GIVEN REQUEST:
Only the lines from the start of the data through the line with "return z + rise(y)" belong in the copy. Restate them word for word, minus the pictures.

++++ INFORMATION SHOWN ++++

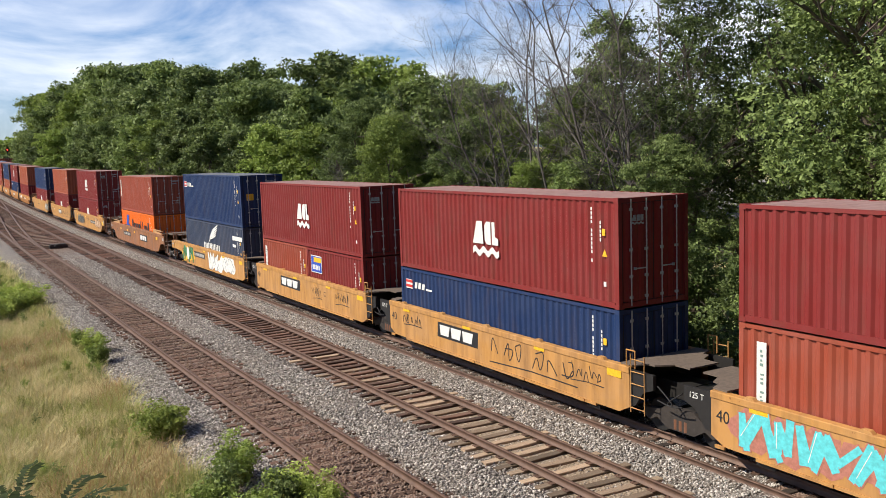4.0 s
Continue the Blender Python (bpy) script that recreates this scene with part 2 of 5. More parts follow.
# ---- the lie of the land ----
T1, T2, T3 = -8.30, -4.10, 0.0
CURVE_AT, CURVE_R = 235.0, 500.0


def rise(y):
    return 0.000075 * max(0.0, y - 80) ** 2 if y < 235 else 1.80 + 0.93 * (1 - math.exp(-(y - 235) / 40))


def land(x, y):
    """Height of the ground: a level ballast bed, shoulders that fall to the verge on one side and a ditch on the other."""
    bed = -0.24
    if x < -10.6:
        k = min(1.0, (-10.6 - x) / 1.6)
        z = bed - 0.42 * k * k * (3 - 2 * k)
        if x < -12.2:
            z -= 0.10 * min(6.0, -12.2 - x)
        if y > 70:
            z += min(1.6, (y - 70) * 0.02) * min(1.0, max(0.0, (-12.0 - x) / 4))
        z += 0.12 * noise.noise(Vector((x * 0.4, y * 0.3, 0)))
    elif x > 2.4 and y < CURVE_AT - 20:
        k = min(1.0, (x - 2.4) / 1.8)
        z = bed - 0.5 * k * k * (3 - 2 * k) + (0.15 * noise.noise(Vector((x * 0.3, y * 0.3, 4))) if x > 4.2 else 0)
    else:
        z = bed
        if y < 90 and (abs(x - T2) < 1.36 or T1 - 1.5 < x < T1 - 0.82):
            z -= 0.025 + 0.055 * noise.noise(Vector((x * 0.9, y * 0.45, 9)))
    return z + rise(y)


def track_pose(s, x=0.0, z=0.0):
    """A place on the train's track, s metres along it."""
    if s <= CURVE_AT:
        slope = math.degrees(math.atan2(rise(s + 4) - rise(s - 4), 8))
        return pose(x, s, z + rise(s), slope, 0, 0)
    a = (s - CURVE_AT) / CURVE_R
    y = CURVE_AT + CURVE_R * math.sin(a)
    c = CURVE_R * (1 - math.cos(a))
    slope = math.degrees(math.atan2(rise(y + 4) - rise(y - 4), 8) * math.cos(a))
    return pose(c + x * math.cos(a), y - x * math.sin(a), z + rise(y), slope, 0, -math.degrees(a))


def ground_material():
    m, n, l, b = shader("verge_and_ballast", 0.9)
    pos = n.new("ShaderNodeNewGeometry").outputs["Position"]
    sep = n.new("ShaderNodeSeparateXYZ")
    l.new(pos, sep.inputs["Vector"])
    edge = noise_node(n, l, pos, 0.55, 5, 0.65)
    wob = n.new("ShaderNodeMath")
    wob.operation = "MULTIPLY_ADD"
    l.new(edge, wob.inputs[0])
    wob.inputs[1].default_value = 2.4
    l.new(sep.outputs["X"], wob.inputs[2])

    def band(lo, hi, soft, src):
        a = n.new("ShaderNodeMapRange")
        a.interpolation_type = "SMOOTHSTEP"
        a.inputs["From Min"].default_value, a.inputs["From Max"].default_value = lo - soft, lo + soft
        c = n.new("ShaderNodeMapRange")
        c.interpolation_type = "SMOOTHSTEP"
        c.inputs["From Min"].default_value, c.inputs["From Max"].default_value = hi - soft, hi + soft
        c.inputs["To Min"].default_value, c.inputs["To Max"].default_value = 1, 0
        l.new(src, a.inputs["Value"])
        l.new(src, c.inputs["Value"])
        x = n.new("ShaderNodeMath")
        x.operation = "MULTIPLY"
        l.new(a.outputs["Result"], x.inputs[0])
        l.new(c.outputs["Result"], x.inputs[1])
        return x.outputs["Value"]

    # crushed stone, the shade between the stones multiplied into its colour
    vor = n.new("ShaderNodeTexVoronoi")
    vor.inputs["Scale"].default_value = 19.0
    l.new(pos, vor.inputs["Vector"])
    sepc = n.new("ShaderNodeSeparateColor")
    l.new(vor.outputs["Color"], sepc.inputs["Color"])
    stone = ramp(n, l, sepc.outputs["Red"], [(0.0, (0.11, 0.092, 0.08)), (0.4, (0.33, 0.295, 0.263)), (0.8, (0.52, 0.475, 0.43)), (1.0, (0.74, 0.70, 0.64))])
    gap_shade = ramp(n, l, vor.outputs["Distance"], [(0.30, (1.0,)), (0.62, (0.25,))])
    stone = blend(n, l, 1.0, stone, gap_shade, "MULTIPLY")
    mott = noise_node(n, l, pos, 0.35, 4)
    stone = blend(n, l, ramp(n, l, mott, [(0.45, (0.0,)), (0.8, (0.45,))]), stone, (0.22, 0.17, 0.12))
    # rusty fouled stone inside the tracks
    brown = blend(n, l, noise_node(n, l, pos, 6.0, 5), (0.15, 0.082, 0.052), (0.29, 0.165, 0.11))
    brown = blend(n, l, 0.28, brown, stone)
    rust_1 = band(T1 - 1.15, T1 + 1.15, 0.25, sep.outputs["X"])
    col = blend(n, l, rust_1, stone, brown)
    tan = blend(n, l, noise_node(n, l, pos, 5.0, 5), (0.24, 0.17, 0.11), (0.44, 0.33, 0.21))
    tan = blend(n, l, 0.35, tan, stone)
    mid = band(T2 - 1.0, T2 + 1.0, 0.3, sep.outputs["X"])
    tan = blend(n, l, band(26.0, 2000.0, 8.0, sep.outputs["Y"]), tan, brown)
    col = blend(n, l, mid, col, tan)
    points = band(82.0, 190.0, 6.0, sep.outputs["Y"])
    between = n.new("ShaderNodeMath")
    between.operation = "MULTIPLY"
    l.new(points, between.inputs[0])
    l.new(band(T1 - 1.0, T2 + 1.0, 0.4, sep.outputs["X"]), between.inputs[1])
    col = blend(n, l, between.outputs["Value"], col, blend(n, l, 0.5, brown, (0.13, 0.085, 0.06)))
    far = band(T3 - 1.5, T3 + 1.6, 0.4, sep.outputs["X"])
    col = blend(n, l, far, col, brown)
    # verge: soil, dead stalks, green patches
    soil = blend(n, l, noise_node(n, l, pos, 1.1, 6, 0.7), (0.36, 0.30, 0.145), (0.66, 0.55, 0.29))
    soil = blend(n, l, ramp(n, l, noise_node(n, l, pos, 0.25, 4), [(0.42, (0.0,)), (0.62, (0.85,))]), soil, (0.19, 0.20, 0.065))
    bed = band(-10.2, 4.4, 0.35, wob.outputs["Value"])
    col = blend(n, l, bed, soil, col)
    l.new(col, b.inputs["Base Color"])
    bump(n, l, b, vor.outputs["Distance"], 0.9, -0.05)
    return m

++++

FINAL ANSWER:
4.0 s
Continue the Blender Python (bpy) script that recreates this scene with part 2 of 5. More parts follow.
# ---- the lie of the land ----
T1, T2, T3 = -8.30, -4.10, 0.0
CURVE_AT, CURVE_R = 235.0, 500.0


def rise(y):
    return 0.000075 * max(0.0, y - 80) ** 2 if y < 235 else 1.80 + 0.93 * (1 - math.exp(-(y - 235) / 40))


def land(x, y):
    """Height of the ground: a level ballast bed, shoulders that fall to the verge on one side and a ditch on the other."""
    bed = -0.24
    if x < -10.6:
        k = min(1.0, (-10.6 - x) / 1.6)
        z = bed - 0.42 * k * k * (3 - 2 * k)
        if x < -12.2:
            z -= 0.10 * min(6.0, -12.2 - x)
        if y > 70:
            z += min(1.6, (y - 70) * 0.02) * min(1.0, max(0.0, (-12.0 - x) / 4))
        z += 0.12 * noise.noise(Vector((x * 0.4, y * 0.3, 0)))
    elif x > 2.4 and y < CURVE_AT - 20:
        k = min(1.0, (x - 2.4) / 1.8)
        z = bed - 0.5 * k * k * (3 - 2 * k) + (0.15 * noise.noise(Vector((x * 0.3, y * 0.3, 4))) if x > 4.2 else 0)
    else:
        z = bed
        if y < 90 and (abs(x - T2) < 1.36 or T1 - 1.5 < x < T1 - 0.82):
            z -= 0.025 + 0.055 * noise.noise(Vector((x * 0.9, y * 0.45, 9)))
    return z + rise(y)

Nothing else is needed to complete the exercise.